> **Supplied material**
* start *
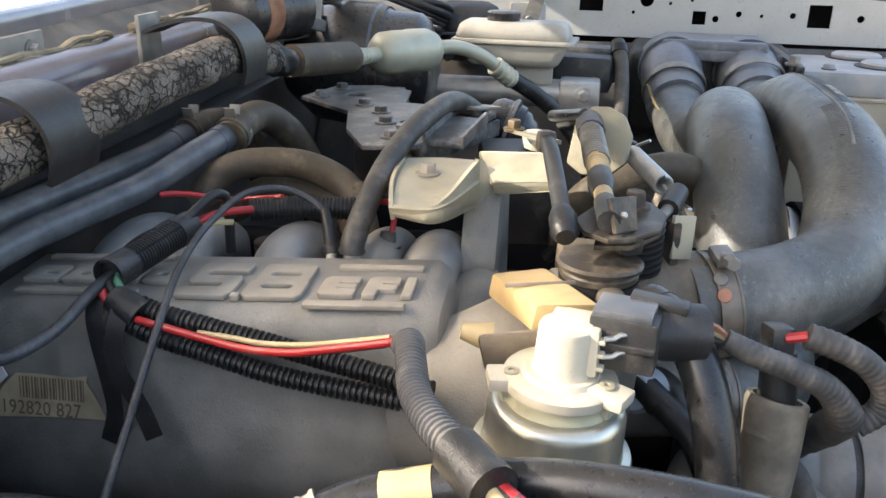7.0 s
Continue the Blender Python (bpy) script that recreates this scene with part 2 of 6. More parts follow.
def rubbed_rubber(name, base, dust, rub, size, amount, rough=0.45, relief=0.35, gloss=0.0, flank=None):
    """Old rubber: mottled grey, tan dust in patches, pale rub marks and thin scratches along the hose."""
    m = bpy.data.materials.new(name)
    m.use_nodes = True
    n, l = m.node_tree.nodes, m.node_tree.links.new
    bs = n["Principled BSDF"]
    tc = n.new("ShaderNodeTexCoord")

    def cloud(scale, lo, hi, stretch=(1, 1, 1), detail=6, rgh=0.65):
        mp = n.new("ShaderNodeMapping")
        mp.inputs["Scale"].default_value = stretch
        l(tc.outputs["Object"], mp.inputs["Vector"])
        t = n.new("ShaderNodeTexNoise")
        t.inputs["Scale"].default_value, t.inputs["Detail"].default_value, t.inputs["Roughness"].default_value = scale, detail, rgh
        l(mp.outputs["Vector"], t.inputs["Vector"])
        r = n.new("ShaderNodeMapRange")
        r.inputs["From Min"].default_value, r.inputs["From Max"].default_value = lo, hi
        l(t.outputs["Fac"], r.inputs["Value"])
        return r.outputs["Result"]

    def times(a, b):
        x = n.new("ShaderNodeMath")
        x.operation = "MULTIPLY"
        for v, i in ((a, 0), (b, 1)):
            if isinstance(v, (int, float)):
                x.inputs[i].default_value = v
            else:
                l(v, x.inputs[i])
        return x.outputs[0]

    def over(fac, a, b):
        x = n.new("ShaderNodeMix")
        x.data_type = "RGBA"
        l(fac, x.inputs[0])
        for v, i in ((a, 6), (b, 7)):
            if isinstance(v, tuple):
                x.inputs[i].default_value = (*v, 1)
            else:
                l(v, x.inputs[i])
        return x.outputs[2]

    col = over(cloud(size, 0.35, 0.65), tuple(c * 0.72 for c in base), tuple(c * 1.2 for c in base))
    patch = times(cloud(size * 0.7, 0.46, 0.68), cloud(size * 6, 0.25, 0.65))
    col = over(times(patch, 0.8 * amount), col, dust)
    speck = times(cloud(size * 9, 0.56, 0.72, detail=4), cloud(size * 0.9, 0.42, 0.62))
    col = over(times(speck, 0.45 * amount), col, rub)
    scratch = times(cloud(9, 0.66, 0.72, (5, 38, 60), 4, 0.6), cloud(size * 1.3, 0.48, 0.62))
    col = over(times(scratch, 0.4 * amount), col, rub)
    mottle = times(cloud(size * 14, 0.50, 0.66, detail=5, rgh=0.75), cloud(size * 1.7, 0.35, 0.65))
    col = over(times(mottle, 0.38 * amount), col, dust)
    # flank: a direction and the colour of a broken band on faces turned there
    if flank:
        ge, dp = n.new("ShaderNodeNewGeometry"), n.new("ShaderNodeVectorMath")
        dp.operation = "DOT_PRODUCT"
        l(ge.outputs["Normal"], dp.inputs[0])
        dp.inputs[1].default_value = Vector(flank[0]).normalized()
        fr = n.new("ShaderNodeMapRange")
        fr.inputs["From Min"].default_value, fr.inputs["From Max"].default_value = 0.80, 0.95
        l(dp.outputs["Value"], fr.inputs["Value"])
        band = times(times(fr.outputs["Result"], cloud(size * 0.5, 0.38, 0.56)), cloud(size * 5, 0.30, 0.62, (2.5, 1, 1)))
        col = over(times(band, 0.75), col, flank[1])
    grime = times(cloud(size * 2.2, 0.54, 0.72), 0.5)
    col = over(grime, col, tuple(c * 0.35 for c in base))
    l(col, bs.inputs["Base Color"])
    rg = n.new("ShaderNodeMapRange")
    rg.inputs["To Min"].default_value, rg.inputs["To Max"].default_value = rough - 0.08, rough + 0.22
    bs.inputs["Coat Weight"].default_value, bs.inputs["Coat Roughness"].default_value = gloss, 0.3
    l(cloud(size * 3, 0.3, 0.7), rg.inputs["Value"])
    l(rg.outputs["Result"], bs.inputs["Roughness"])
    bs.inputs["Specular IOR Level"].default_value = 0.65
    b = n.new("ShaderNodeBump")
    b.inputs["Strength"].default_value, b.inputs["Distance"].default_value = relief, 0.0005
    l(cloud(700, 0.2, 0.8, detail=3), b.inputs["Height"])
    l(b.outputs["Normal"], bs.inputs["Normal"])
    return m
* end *
* start *
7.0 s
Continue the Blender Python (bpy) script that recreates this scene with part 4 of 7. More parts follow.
* end *
Above are the entries. Output exactly the lines beginning with the line that has "6. More parts follow." and ending with the line that has "return x.outputs[2]".

Continue the Blender Python (bpy) script that recreates this scene with part 2 of 6. More parts follow.
def rubbed_rubber(name, base, dust, rub, size, amount, rough=0.45, relief=0.35, gloss=0.0, flank=None):
    """Old rubber: mottled grey, tan dust in patches, pale rub marks and thin scratches along the hose."""
    m = bpy.data.materials.new(name)
    m.use_nodes = True
    n, l = m.node_tree.nodes, m.node_tree.links.new
    bs = n["Principled BSDF"]
    tc = n.new("ShaderNodeTexCoord")

    def cloud(scale, lo, hi, stretch=(1, 1, 1), detail=6, rgh=0.65):
        mp = n.new("ShaderNodeMapping")
        mp.inputs["Scale"].default_value = stretch
        l(tc.outputs["Object"], mp.inputs["Vector"])
        t = n.new("ShaderNodeTexNoise")
        t.inputs["Scale"].default_value, t.inputs["Detail"].default_value, t.inputs["Roughness"].default_value = scale, detail, rgh
        l(mp.outputs["Vector"], t.inputs["Vector"])
        r = n.new("ShaderNodeMapRange")
        r.inputs["From Min"].default_value, r.inputs["From Max"].default_value = lo, hi
        l(t.outputs["Fac"], r.inputs["Value"])
        return r.outputs["Result"]

    def times(a, b):
        x = n.new("ShaderNodeMath")
        x.operation = "MULTIPLY"
        for v, i in ((a, 0), (b, 1)):
            if isinstance(v, (int, float)):
                x.inputs[i].default_value = v
            else:
                l(v, x.inputs[i])
        return x.outputs[0]

    def over(fac, a, b):
        x = n.new("ShaderNodeMix")
        x.data_type = "RGBA"
        l(fac, x.inputs[0])
        for v, i in ((a, 6), (b, 7)):
            if isinstance(v, tuple):
                x.inputs[i].default_value = (*v, 1)
            else:
                l(v, x.inputs[i])
        return x.outputs[2]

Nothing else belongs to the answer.